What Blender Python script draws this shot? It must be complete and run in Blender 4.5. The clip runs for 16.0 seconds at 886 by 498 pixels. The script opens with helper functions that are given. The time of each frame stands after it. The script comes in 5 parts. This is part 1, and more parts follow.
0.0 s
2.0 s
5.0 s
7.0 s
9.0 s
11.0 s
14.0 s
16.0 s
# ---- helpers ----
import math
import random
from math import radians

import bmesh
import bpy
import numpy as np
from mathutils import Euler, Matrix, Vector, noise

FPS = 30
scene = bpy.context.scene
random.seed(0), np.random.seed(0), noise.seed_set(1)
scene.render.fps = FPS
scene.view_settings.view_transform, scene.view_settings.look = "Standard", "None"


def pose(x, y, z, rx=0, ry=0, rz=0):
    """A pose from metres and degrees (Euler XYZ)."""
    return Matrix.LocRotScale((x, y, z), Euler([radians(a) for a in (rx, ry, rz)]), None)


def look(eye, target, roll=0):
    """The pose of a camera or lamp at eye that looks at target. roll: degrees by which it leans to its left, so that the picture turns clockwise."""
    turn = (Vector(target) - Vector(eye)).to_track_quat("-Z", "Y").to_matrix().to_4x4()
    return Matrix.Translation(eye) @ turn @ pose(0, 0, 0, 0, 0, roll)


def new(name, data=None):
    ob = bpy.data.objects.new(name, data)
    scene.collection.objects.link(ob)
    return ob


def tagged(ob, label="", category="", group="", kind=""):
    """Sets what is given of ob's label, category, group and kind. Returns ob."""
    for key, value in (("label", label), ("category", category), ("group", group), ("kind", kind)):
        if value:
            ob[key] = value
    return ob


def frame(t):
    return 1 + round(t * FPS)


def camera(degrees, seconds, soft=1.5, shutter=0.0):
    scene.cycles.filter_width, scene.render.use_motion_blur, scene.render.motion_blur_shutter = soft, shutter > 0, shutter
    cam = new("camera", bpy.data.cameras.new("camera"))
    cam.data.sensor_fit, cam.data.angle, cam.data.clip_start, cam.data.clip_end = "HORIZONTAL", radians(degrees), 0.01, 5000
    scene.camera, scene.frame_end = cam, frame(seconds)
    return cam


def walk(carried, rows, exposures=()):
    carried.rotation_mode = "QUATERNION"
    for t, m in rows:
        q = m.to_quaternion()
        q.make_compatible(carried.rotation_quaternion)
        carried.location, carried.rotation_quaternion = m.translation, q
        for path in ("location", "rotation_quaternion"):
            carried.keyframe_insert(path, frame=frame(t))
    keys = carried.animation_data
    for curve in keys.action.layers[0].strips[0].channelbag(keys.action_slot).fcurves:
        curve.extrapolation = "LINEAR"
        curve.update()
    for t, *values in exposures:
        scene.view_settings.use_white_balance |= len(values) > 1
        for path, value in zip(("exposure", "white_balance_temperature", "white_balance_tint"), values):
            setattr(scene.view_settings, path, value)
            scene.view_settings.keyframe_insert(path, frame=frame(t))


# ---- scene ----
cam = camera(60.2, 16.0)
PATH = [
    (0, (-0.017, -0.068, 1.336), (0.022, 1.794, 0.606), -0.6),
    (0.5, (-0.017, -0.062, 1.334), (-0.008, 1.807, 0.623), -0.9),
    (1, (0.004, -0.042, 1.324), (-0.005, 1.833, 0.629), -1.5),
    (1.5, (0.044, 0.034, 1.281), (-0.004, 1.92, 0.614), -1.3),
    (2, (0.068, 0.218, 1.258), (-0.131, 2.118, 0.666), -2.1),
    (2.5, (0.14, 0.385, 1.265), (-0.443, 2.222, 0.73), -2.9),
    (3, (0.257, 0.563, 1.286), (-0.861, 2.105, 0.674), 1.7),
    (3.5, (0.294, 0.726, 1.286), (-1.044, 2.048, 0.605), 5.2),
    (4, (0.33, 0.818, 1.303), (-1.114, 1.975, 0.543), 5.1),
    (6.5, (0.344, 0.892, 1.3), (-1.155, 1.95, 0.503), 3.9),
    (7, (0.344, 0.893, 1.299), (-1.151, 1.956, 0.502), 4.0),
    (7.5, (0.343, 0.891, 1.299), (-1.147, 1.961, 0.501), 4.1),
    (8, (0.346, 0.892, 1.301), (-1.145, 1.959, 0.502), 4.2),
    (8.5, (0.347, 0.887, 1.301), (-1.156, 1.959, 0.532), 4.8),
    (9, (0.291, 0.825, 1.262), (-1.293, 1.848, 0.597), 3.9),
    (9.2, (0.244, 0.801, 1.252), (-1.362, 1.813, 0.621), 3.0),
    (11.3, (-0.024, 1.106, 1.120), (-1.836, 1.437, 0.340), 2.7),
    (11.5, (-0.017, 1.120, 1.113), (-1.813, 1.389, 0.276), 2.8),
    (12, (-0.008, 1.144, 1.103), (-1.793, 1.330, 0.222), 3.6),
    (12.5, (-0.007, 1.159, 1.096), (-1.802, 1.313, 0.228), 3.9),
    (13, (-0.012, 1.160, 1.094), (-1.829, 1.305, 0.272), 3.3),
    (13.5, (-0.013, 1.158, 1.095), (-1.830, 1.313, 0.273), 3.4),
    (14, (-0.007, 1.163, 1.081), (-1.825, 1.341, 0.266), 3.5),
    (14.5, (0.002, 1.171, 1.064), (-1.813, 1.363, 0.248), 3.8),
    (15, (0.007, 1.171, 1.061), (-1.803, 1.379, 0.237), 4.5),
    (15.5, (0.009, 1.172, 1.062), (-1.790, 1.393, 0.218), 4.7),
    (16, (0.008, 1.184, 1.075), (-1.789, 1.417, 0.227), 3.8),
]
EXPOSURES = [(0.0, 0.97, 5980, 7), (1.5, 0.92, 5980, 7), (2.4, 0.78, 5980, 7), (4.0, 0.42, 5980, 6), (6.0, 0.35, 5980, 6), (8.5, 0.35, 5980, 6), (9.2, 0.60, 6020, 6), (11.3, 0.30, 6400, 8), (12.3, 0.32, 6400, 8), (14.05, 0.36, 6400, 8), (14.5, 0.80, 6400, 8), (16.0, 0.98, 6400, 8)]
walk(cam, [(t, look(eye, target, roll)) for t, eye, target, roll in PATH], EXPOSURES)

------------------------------

# To do
Take the lines from the line with "keys = carried.animation_data" through the line with "for path, value", both ends included, and give them again exactly, with nothing else.

# Complete output
    keys = carried.animation_data
    for curve in keys.action.layers[0].strips[0].channelbag(keys.action_slot).fcurves:
        curve.extrapolation = "LINEAR"
        curve.update()
    for t, *values in exposures:
        scene.view_settings.use_white_balance |= len(values) > 1
        for path, value in zip(("exposure", "white_balance_temperature", "white_balance_tint"), values):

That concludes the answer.